Mais ce sont aussi les capitaux errants sur toute la planète, créés par l’énorme augmentation monétaire de ces der­nières années, qui comportent de grands dangers pour les prix des produits alimentaires. L’étude au sujet de la politique monétaire, qu’economiesuisse a publiée en novembre 2010 et intitulée «Vers un retour de l’inflation?» constate: «La politique monétaire ultra-accommodante des banques centrales favorise la formation d’une bulle des matières premières. Si l’or a déjà atteint des niveaux stratosphériques, les métaux, le pétrole et les matières premières alimentaires sont également dans le collimateur des investisseurs et feront l’objet d’une demande encore plus soutenue si la reprise de l’économie mondiale se confirme. Le renchérissement des matières premières entraîne finalement aussi celui des biens de consommation.» (p. 29)

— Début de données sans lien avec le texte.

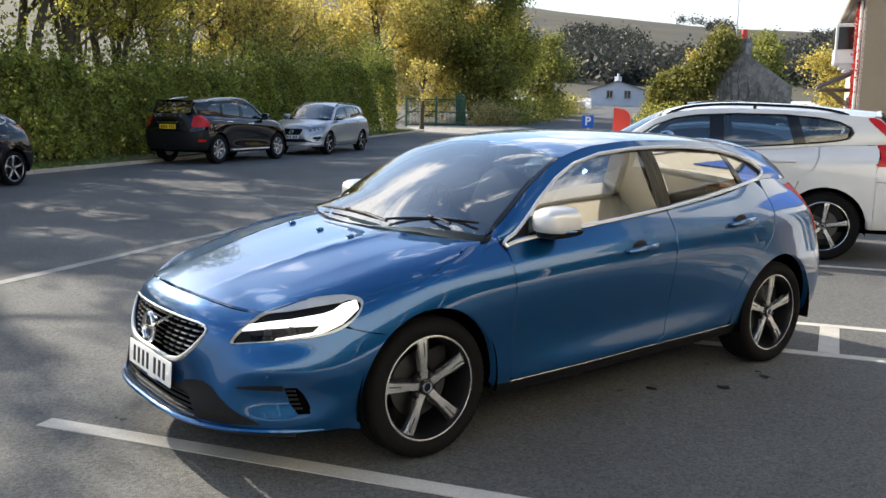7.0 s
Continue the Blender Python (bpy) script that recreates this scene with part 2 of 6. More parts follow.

«75% des pauvres dans le monde ha­bitent des régions rurales, et la plupart d’entre eux vivent de l’agriculture. La nécessité d’investissements plus grands et meilleurs dans l’agriculture pour diminuer la pauvreté, augmenter la croissance économique et promouvoir la durabilité écologique, était déjà apparente lorsqu’il n’y avait ‹que› 830 millions d’hommes souffrant de la faim, avant la crise des prix alimentaires. La situation est encore plus claire depuis que – pour la première fois dans l’histoire de l’humanité – plus d’un milliard se couchent le soir en ayant faim.

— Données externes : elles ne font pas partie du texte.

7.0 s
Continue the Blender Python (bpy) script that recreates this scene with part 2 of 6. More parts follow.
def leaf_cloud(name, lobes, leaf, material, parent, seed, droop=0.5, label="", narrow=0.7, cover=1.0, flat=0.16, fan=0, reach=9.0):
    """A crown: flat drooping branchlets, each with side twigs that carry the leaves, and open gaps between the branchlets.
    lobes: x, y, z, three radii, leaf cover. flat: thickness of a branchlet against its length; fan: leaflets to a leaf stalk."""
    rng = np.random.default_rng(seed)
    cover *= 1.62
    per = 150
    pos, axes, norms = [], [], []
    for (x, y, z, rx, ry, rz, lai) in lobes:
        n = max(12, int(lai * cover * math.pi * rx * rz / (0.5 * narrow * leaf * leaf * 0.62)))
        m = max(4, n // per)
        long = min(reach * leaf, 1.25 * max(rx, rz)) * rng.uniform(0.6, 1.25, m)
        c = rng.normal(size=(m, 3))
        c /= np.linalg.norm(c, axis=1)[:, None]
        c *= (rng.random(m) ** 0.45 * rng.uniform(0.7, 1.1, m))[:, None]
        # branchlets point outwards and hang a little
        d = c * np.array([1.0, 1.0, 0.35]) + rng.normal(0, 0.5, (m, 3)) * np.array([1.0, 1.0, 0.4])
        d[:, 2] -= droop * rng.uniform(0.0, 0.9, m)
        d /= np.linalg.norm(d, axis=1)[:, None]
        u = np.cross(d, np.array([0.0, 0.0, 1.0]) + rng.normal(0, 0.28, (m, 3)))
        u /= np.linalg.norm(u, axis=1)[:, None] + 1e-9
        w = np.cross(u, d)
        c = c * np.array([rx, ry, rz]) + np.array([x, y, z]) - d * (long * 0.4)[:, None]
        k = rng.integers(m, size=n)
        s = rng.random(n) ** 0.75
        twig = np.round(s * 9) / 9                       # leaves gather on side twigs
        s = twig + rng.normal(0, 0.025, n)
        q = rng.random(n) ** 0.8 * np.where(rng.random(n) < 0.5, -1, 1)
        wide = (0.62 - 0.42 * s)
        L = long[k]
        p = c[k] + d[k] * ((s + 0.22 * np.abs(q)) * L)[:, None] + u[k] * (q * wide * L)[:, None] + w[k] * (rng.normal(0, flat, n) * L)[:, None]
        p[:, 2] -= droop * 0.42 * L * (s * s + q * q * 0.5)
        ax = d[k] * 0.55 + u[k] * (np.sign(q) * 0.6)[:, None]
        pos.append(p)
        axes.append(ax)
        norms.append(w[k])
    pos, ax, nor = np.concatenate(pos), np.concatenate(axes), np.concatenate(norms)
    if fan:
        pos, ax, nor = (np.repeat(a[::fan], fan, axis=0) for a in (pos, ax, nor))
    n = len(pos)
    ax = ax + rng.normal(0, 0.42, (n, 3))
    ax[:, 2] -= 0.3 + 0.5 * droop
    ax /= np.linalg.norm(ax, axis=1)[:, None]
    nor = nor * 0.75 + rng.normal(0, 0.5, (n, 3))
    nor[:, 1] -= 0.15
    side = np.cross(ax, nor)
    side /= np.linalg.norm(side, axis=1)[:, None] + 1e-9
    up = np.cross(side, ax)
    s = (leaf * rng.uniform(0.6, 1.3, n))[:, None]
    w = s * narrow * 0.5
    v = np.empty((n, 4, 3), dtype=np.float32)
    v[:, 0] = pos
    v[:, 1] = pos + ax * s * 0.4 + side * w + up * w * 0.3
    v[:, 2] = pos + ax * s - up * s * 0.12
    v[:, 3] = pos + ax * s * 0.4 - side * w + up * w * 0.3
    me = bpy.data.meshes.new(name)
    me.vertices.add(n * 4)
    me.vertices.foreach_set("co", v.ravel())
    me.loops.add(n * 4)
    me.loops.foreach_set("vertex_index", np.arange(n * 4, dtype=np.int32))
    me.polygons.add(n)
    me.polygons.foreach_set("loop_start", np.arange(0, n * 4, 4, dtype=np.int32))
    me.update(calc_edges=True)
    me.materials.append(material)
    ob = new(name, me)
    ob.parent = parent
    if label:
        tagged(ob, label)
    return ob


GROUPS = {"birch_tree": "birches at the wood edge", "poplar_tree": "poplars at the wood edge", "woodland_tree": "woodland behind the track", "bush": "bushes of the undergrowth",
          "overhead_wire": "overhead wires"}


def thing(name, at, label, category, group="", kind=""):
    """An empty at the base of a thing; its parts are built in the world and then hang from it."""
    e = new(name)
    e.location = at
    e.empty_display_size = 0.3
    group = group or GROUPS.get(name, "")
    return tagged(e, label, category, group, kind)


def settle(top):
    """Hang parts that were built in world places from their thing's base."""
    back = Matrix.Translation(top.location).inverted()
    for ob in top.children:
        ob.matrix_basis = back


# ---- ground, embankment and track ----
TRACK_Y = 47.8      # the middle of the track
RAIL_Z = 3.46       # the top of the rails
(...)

L’une des priorités de développement les plus importantes au monde doit être l’amélioration de la productivité des petits paysans, avant tout en Afrique. La productivité des petits paysans est fondamentale pour la diminution de la pauvreté et de la faim.»

Extrait de: Klaus Deininger et Derek
Byerlee avec Jonathan Lindsay, Andrew Norton, Harris Selod et Mercedes Strickler. Rising Global Interest in Farmland. The World Bank, Washington 2011.